Temyizen incelenen kararın bozmaya uygun olduğu, kararda ve kararın gerekçesinde hukuk kurallarının somut olaya uygulanmasında bir isabetsizlik bulunmadığı, bozmaya uyulmakla karşı taraf yararına kazanılmış hak durumunu oluşturan yönlerin ise yeniden incelenmesine hukukça imkân bulunmadığı anlaşılmakla; temyiz dilekçesinde ileri sürülen nedenler kararın bozulmasını gerektirecek nitelikte görülmemiştir.

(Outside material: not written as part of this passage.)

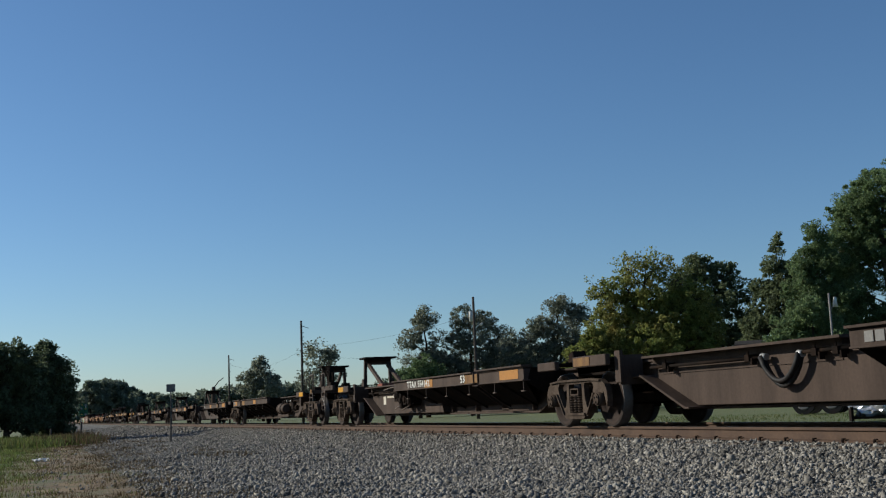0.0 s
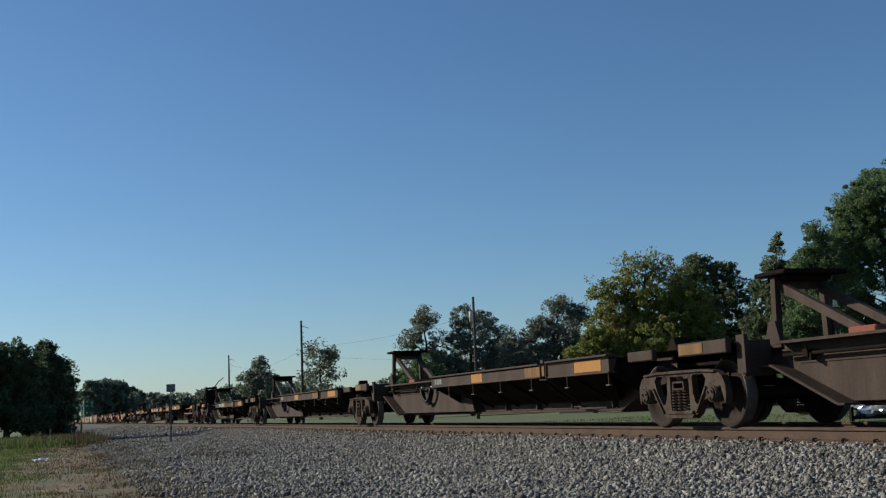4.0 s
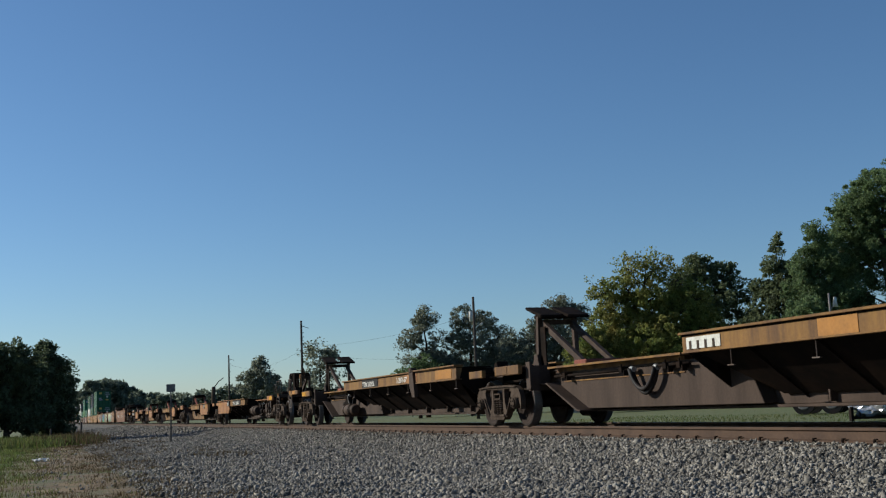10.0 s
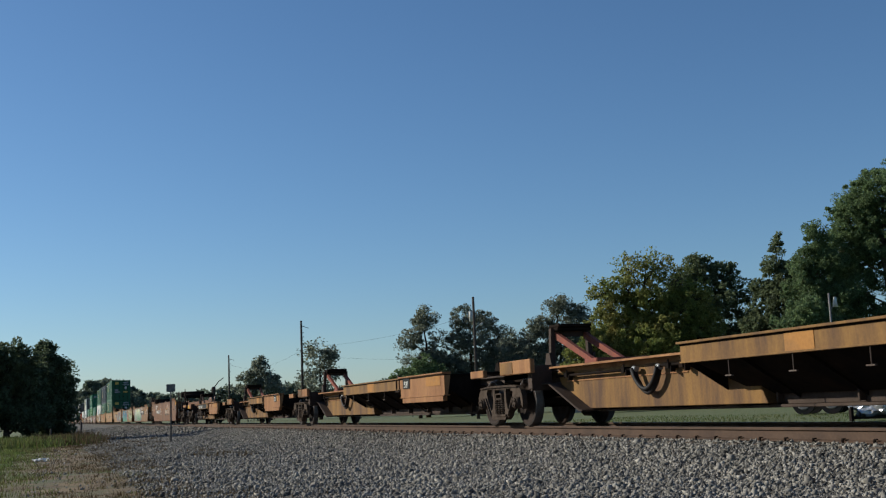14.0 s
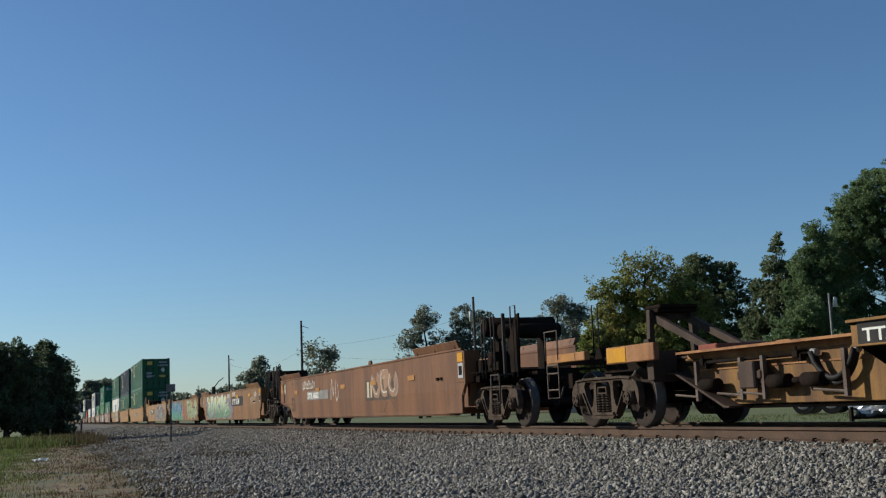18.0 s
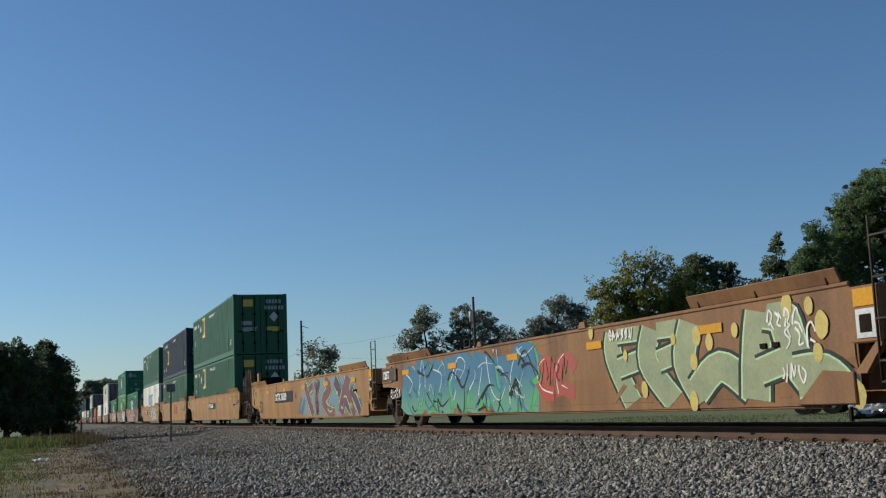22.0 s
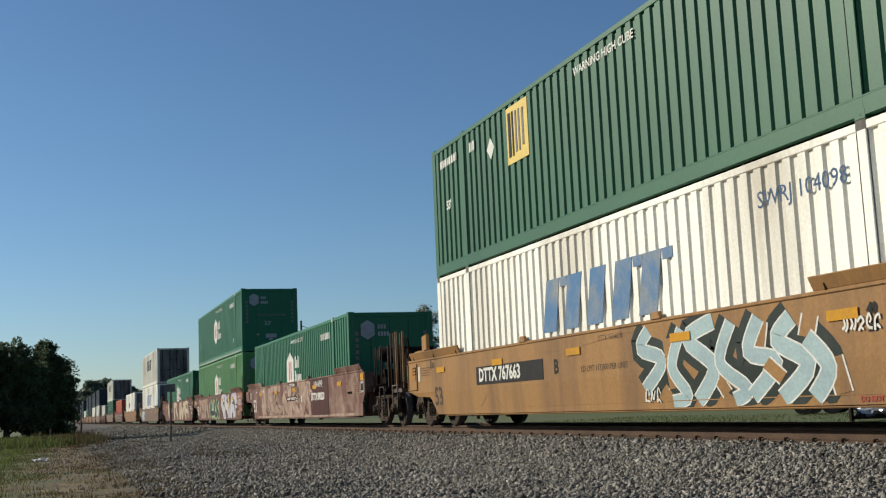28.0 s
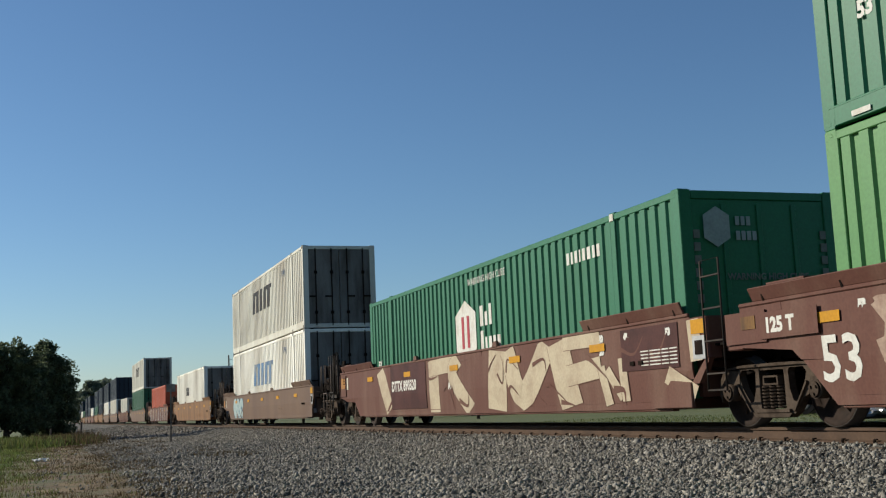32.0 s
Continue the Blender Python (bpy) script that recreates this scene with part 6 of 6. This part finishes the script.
GRAD_G = gradient("spray_white_to_green", (0.44, 0.48, 0.32), (0.07, 0.18, 0.095), 0.55, 1.35)
GRAD_B = gradient("spray_blue_to_teal", (0.055, 0.135, 0.205), (0.105, 0.235, 0.165), 0.5, 1.0)
GMIST = mat("spray_grey_violet", (0.185, 0.185, 0.215), 0.6, 0.0, (0.135, 0.12, 0.17), 0.5, 1.3, bump=0.03)
GINK = mat("spray_dark_green_black", (0.022, 0.028, 0.024), 0.6, 0.0, (0.04, 0.045, 0.04), 0.4, 2, bump=0.03)
GLPALE = mat("spray_pale_green_rim", (0.34, 0.46, 0.26), 0.6, 0.0, (0.27, 0.38, 0.22), 0.4, 1.5, bump=0.03)
GYEL = mat("spray_yellow", (0.42, 0.33, 0.10), 0.6, 0.0, (0.33, 0.26, 0.09), 0.4, 2, bump=0.03)

w1 = well_unit(-78.9, -58.95, W_BROWN, "rusty brown empty well car with white tags", True, True, 1.6, 3.83)
marks(w1, 19.95, "", 1.6)
plate("black_panel", w1, GREYP, -1.305, 15.3, 12.2, 0.84, 1.12)
letters("DTTX  645652", 0.26, WHITEP, w1, -1.3115, 15.2, 0.89)
tag(w1, 15.9, 1.2, 0.26, WHITEP, 1, 9)
tag(w1, 11.8, 0.75, 0.65, WHITEP, 2, 2)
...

Gerekçeli kararın son kısmında temyiz süresinin HMK 361 inci maddesi uyarınca iki hafta olmasına rağmen 15 gün olarak gösterilmesi mahallinde düzeltilebilir maddi hata olarak görülmüş, bu hususa değinilmekle yetinilmiştir.

VII. KARAR

Açıklanan sebeplerle,

Davacı vekilinin yerinde görülmeyen tüm temyiz itirazlarının reddi ile usul ve kanuna uygun olan kararın ONANMASINA,

Aşağıda yazılı bakiye onama harcının temyiz edenden alınmasına,

21.09.2023 tarihinde yürürlüğe giren Avukatlık Asgari Ücret Tarifesi uyarınca gelen temyiz edilen davalılar vekili için 17.100,00 TL duruşma vekalet ücretinin temyiz eden davacıdan alınmasına,

Dosyanın İlk Derece Mahkemesine, kararın bir örneğinin Bölge Adliye Mahkemesine gönderilmesine,

04.06.2024 tarihinde kesin olmak üzere oy birliğiyle karar verildi.